Copy every line of the data in which the word "scene" occurs.
»»
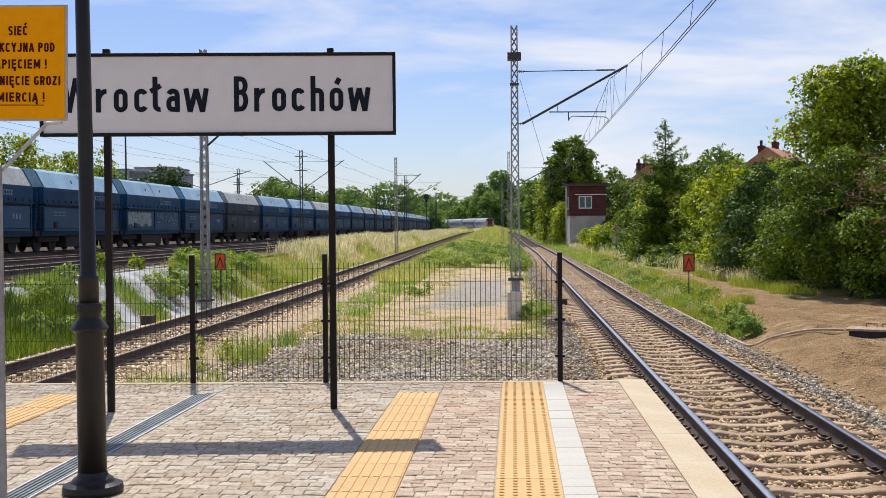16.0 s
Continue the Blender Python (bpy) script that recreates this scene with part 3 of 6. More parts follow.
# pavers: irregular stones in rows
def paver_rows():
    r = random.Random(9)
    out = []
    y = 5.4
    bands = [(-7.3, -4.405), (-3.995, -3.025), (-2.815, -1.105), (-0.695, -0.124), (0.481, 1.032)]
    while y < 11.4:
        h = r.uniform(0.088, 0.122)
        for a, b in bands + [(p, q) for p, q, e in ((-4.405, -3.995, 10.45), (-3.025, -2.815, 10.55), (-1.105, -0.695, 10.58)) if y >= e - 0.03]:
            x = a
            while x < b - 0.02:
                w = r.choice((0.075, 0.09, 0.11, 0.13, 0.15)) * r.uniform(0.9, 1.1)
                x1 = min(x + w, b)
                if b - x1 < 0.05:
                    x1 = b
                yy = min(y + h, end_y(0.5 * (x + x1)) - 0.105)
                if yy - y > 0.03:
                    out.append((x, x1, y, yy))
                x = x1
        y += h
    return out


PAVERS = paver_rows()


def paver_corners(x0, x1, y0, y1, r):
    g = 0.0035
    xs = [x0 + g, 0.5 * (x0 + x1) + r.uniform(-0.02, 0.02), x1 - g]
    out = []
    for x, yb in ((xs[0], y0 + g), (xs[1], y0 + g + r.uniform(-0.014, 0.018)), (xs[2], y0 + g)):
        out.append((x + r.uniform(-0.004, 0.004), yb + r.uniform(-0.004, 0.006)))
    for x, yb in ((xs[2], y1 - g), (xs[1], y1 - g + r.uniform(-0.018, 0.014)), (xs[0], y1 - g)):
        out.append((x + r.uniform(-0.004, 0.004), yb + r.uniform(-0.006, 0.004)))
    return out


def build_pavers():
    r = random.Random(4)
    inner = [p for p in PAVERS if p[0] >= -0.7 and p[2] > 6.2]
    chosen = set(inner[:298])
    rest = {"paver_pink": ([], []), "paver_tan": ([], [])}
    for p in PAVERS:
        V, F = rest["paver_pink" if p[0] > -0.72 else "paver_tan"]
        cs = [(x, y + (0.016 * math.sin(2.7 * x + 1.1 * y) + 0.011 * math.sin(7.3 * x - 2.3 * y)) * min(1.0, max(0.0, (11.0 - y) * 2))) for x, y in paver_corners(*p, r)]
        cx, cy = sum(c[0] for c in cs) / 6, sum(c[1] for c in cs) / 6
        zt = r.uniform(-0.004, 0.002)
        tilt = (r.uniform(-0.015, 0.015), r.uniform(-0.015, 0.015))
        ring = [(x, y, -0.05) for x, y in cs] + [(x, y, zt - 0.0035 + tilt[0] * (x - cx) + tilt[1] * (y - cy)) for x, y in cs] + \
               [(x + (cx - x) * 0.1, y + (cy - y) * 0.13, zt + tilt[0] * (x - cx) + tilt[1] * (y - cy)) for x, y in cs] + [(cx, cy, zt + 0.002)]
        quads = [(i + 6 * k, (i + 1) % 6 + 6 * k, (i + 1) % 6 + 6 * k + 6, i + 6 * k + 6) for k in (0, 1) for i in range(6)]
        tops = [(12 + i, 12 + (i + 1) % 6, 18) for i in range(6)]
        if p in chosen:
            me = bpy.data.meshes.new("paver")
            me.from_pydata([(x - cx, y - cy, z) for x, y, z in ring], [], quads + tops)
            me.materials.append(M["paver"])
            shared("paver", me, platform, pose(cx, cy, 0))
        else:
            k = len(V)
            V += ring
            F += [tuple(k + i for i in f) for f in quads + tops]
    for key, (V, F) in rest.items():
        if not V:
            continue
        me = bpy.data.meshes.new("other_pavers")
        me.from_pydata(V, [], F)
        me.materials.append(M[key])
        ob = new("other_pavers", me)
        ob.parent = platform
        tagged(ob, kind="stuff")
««
»»
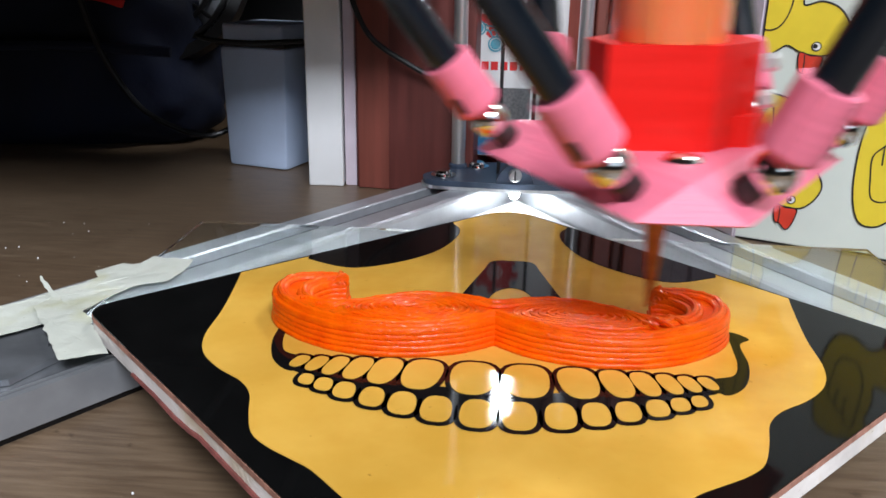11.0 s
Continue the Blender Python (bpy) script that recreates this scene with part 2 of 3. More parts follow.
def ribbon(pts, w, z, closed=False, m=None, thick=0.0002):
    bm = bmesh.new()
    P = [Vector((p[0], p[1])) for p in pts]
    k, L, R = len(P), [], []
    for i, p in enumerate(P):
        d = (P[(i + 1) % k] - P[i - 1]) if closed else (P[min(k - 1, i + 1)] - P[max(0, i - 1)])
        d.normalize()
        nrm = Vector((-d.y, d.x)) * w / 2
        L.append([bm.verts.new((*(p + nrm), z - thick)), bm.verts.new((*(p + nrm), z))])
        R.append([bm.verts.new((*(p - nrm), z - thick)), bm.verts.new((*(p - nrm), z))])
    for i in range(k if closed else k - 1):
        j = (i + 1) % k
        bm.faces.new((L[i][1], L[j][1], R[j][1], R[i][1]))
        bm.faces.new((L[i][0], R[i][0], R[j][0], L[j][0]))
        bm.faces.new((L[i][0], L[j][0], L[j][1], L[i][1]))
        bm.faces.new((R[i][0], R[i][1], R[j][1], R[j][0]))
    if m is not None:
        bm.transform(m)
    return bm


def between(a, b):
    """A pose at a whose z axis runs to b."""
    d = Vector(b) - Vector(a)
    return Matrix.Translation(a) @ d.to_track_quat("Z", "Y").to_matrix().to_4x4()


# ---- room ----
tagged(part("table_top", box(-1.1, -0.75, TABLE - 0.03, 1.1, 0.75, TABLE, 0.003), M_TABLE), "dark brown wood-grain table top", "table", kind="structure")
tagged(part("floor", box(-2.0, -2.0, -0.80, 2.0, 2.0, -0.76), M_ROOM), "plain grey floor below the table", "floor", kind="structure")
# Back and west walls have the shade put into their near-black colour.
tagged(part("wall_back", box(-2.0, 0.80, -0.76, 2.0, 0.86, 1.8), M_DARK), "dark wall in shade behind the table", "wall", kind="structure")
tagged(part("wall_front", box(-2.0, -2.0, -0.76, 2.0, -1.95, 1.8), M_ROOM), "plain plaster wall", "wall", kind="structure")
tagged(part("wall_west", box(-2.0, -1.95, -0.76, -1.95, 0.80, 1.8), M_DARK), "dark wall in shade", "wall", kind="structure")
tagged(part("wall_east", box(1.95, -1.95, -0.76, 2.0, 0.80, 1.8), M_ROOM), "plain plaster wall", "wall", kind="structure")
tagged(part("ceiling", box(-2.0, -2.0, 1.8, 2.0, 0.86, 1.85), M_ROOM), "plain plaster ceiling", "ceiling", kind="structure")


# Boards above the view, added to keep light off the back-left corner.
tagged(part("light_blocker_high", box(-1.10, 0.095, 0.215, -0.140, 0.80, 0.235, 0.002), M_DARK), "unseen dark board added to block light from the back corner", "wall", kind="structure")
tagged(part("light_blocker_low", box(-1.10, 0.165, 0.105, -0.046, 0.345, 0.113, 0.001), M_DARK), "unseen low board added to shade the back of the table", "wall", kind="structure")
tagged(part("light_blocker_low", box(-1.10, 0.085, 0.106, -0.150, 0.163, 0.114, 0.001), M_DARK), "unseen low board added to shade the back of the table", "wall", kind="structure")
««
> **The response**:
Continue the Blender Python (bpy) script that recreates this scene with part 3 of 6. More parts follow.
Continue the Blender Python (bpy) script that recreates this scene with part 2 of 3. More parts follow.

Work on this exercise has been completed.